-- Begin Supplied material --

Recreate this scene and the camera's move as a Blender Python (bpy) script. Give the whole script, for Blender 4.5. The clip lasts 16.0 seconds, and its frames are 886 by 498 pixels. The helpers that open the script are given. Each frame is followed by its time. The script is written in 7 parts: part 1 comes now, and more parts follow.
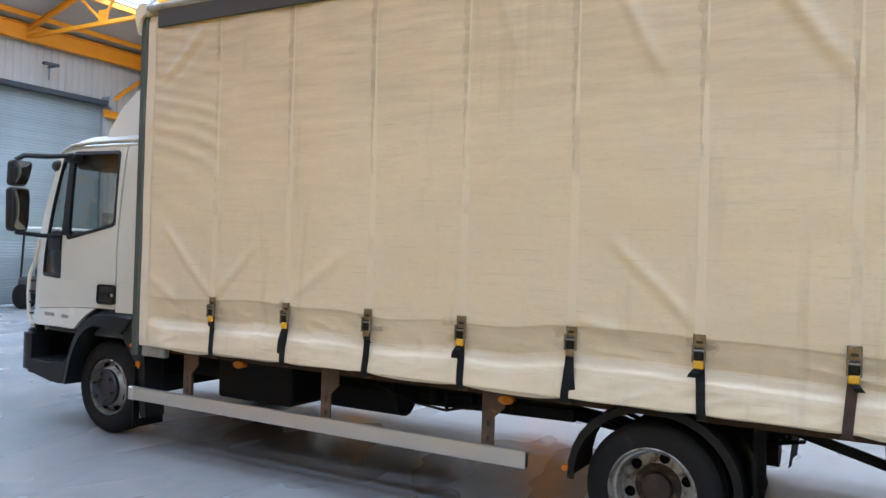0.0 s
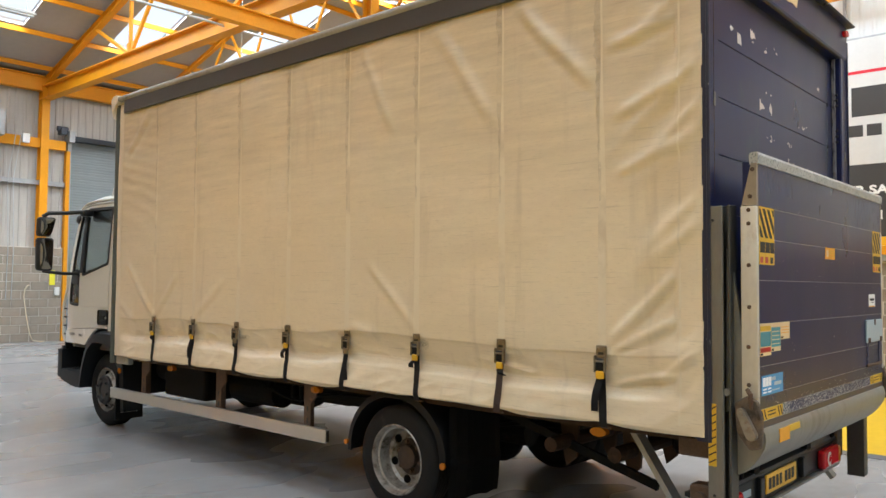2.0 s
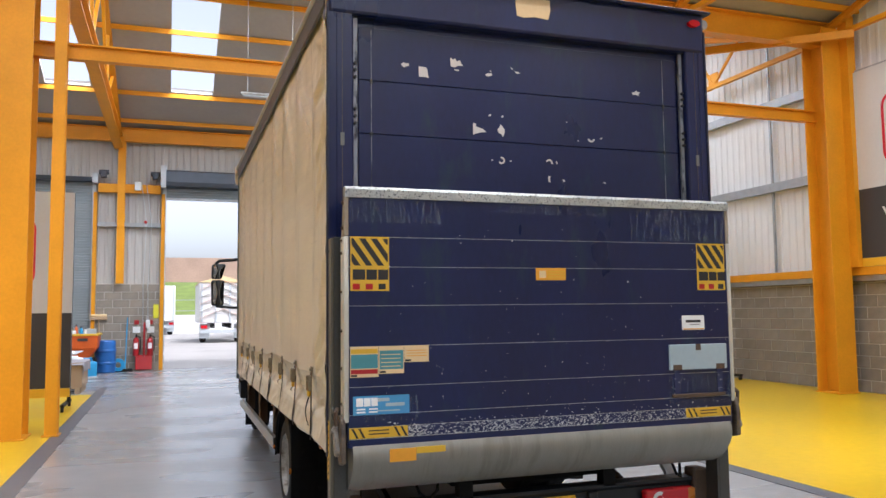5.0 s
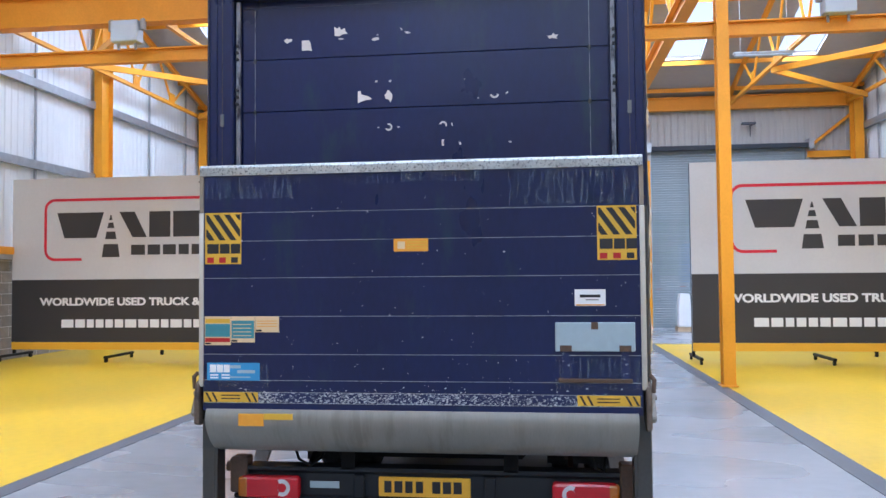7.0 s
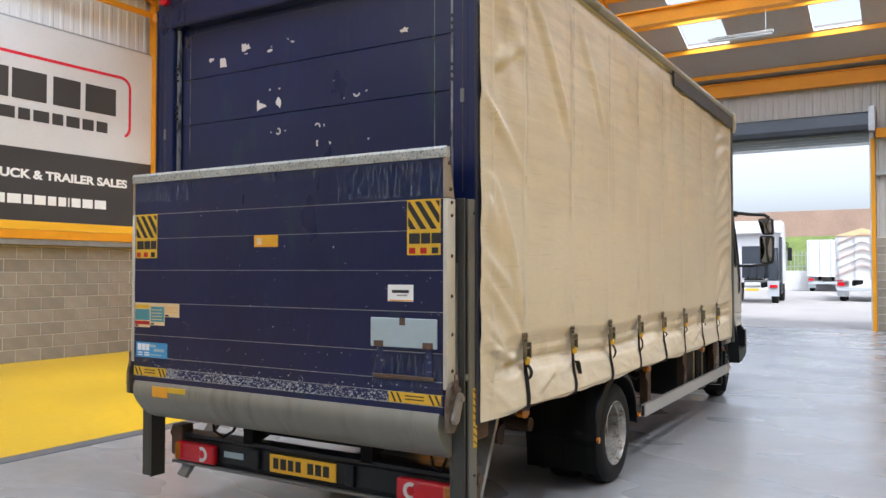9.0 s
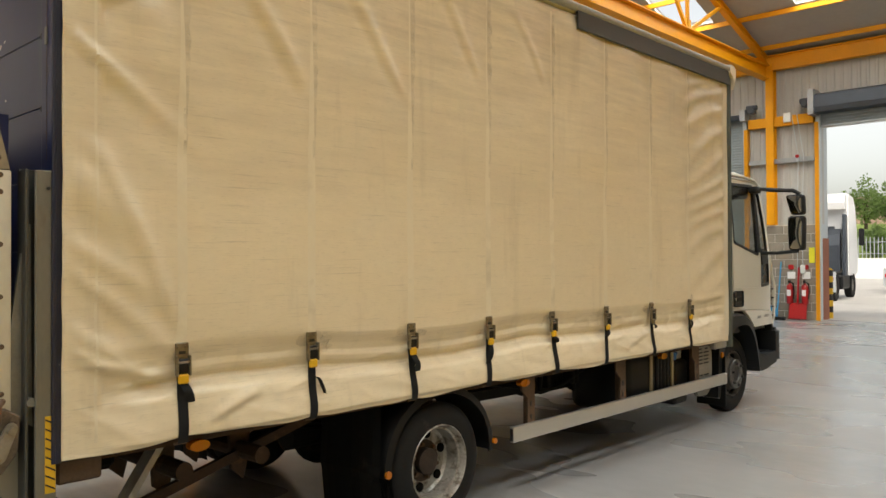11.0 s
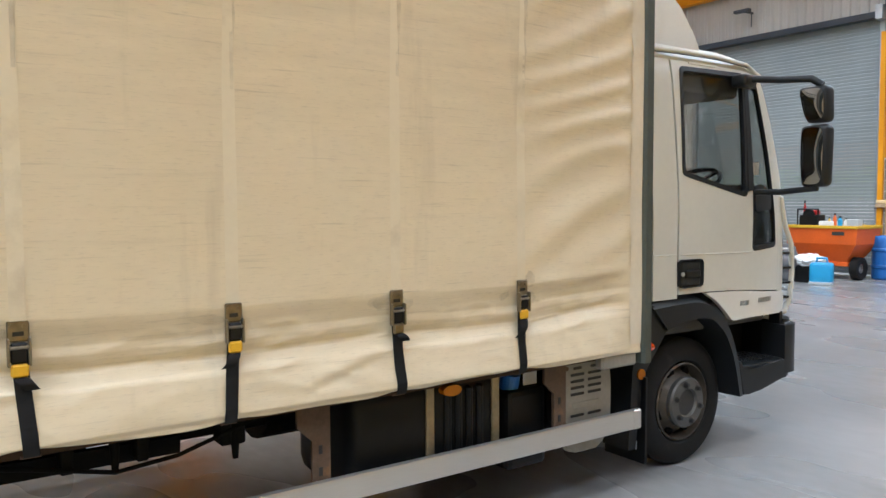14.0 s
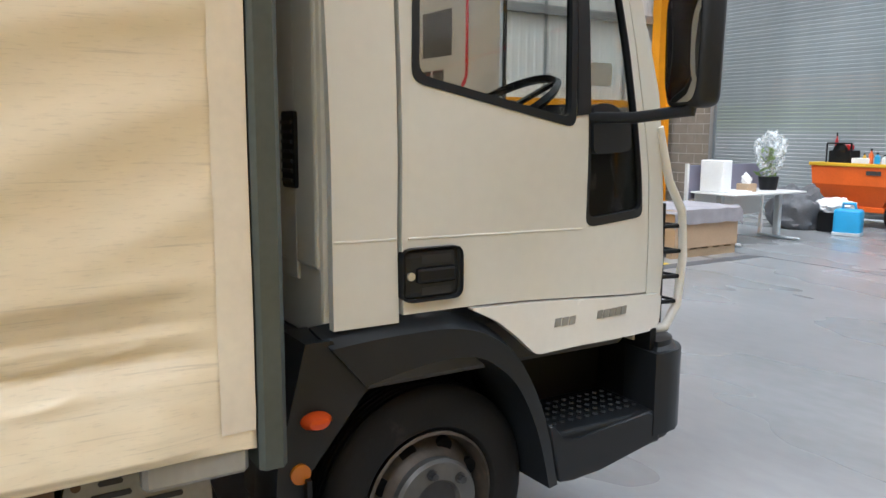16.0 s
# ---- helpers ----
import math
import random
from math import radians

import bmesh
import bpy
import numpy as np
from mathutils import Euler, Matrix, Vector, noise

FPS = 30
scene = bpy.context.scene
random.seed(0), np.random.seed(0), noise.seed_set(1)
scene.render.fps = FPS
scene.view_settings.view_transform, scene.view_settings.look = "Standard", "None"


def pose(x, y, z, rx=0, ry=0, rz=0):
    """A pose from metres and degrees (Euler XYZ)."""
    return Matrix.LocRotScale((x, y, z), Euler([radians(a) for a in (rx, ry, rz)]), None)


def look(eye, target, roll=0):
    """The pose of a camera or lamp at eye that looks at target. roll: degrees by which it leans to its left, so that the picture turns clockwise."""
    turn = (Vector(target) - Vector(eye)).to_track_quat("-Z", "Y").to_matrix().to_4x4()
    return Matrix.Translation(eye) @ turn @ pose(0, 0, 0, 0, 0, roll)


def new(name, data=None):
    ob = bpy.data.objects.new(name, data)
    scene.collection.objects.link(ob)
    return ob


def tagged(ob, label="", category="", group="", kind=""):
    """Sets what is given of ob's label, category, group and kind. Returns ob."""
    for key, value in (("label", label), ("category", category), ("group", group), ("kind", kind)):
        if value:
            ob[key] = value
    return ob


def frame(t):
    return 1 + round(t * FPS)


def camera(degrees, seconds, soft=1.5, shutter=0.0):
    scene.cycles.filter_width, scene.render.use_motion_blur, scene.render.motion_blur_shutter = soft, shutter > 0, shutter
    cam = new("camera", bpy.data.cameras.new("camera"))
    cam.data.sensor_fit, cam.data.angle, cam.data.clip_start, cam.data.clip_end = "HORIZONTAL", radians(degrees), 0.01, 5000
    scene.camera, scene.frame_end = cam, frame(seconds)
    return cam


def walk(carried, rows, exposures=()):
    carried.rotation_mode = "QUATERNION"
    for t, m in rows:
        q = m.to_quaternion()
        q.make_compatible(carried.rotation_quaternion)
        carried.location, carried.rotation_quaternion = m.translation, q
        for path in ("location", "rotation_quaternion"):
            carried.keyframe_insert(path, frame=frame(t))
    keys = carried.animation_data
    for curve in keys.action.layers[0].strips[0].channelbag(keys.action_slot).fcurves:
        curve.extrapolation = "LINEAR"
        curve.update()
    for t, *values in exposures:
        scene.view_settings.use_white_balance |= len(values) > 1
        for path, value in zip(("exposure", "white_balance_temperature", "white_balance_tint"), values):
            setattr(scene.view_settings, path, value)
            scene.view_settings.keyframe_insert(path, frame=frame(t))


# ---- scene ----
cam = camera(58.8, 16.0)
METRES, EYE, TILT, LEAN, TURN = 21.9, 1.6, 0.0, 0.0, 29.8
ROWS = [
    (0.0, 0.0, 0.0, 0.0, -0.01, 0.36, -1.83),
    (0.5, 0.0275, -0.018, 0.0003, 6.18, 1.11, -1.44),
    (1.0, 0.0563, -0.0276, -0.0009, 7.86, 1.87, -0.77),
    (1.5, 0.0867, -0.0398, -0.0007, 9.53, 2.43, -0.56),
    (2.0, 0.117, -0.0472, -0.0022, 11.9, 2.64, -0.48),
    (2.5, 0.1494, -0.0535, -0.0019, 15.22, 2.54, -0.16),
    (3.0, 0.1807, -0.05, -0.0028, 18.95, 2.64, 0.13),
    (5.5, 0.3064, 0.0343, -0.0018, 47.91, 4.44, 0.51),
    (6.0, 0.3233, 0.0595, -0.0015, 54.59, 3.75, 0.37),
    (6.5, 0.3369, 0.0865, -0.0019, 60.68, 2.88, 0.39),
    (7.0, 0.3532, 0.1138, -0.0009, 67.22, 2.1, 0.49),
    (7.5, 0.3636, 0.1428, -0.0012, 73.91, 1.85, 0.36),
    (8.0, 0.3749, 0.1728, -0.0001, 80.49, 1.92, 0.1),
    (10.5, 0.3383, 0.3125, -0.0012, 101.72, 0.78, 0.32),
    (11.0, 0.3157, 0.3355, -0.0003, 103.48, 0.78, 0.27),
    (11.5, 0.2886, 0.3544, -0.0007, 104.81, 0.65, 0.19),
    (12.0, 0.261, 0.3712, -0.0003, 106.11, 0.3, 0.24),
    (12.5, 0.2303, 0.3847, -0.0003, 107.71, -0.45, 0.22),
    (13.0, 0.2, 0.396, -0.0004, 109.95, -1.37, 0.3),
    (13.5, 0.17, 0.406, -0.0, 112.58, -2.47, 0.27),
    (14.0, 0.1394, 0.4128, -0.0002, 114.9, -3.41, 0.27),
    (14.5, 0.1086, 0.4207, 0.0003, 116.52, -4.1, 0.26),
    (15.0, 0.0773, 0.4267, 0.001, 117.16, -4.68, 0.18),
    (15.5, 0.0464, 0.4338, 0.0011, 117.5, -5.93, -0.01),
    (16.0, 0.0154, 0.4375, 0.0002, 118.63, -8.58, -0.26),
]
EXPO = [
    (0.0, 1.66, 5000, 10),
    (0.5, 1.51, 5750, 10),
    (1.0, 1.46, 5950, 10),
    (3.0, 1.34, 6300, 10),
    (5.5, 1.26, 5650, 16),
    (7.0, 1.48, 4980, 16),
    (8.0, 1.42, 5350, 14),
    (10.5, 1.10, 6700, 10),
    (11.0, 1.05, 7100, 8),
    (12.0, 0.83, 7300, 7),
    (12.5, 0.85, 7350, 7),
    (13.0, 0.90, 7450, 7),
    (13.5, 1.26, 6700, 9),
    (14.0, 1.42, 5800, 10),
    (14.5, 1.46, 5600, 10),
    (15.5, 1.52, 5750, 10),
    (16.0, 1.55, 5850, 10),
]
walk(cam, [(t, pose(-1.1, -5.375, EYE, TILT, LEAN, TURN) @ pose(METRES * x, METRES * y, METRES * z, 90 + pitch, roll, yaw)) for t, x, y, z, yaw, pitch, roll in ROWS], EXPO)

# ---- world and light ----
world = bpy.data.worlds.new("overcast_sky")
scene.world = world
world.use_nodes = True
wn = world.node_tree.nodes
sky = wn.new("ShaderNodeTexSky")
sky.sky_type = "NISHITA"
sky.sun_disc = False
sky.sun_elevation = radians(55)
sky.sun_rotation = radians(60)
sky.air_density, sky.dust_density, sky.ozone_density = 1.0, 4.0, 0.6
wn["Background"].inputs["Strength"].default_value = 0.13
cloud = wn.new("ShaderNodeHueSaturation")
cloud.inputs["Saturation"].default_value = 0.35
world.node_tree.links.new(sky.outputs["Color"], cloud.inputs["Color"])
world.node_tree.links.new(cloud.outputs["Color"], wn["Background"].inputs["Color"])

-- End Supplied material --
-- Begin Supplied material --

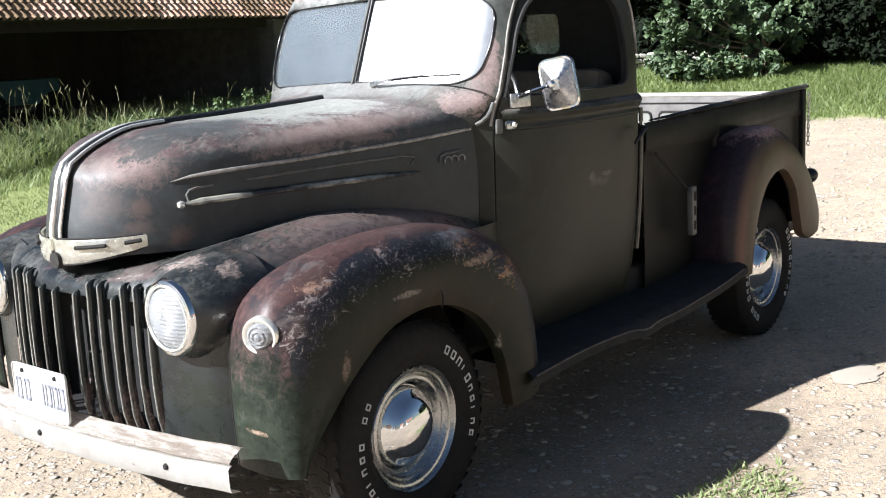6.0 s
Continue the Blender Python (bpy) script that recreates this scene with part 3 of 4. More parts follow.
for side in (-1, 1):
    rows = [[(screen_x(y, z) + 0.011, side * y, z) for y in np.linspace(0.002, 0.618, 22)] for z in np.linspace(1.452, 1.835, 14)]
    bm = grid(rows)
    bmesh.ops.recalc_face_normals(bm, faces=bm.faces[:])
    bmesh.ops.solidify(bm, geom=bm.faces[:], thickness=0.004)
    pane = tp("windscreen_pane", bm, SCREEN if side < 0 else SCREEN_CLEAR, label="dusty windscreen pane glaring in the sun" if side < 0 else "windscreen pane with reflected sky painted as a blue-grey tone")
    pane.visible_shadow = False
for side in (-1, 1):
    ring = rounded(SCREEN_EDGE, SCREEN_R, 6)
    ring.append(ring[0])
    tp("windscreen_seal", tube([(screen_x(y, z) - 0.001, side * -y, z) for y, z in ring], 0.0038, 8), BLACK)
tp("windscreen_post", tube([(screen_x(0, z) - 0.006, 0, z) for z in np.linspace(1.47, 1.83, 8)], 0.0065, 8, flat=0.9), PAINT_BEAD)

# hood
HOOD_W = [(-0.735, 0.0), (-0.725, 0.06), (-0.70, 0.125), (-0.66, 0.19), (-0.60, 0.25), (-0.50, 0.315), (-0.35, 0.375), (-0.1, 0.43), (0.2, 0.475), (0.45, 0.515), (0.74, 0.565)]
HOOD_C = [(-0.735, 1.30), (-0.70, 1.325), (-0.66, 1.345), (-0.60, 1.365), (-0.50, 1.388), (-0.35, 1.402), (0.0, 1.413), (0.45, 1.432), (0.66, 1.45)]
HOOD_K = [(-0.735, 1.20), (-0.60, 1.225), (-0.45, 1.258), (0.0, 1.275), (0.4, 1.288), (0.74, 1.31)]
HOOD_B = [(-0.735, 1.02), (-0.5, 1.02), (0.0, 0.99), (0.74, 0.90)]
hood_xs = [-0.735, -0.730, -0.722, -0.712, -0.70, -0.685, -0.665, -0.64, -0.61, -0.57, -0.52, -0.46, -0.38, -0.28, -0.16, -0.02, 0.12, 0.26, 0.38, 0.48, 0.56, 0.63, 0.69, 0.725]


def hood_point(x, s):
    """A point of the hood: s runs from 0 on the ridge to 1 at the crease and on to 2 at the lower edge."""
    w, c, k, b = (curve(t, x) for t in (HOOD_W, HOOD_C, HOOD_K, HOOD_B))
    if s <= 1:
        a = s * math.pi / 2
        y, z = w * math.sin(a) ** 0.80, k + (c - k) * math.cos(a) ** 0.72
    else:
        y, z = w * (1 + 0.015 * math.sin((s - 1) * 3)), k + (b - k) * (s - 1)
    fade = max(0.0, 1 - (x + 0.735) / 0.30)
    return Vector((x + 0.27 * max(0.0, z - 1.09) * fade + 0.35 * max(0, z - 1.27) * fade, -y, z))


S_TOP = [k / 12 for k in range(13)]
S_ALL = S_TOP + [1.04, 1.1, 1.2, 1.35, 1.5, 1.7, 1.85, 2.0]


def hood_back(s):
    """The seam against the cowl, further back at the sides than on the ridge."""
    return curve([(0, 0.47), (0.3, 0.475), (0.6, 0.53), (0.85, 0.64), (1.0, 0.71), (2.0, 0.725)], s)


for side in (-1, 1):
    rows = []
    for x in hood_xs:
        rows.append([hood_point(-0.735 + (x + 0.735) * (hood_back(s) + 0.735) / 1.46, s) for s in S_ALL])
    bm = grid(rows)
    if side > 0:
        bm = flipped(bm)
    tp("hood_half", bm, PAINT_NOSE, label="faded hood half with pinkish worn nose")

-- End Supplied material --
-- Begin Supplied material --

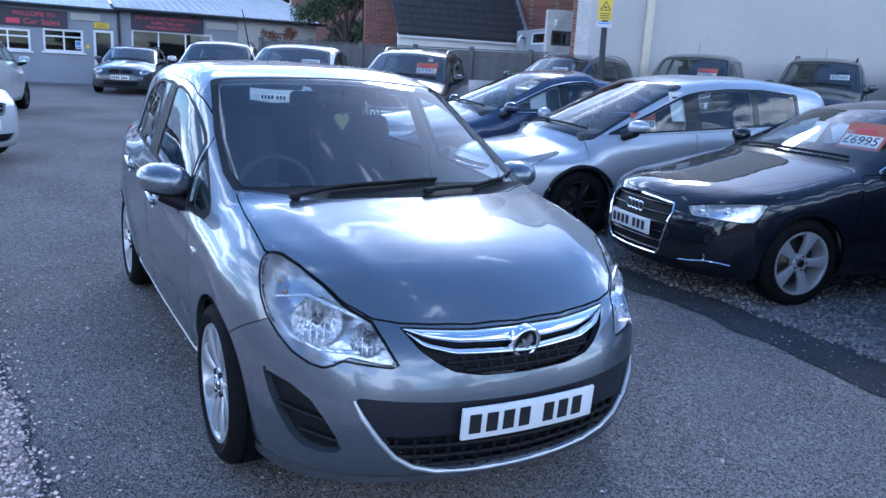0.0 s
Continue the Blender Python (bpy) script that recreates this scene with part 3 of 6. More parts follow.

-- End Supplied material --

Output word for word the lines running from the one containing "Recreate this scene" to the one containing "scene = bpy.context.scene", both included, leaving out the pictures.

Solution for this task:
Recreate this scene and the camera's move as a Blender Python (bpy) script. Give the whole script, for Blender 4.5. The clip lasts 16.0 seconds, and its frames are 886 by 498 pixels. The helpers that open the script are given. Each frame is followed by its time. The script is written in 7 parts: part 1 comes now, and more parts follow.
0.0 s
2.0 s
5.0 s
7.0 s
9.0 s
11.0 s
14.0 s
16.0 s
# ---- helpers ----
import math
import random
from math import radians

import bmesh
import bpy
import numpy as np
from mathutils import Euler, Matrix, Vector, noise

FPS = 30
scene = bpy.context.scene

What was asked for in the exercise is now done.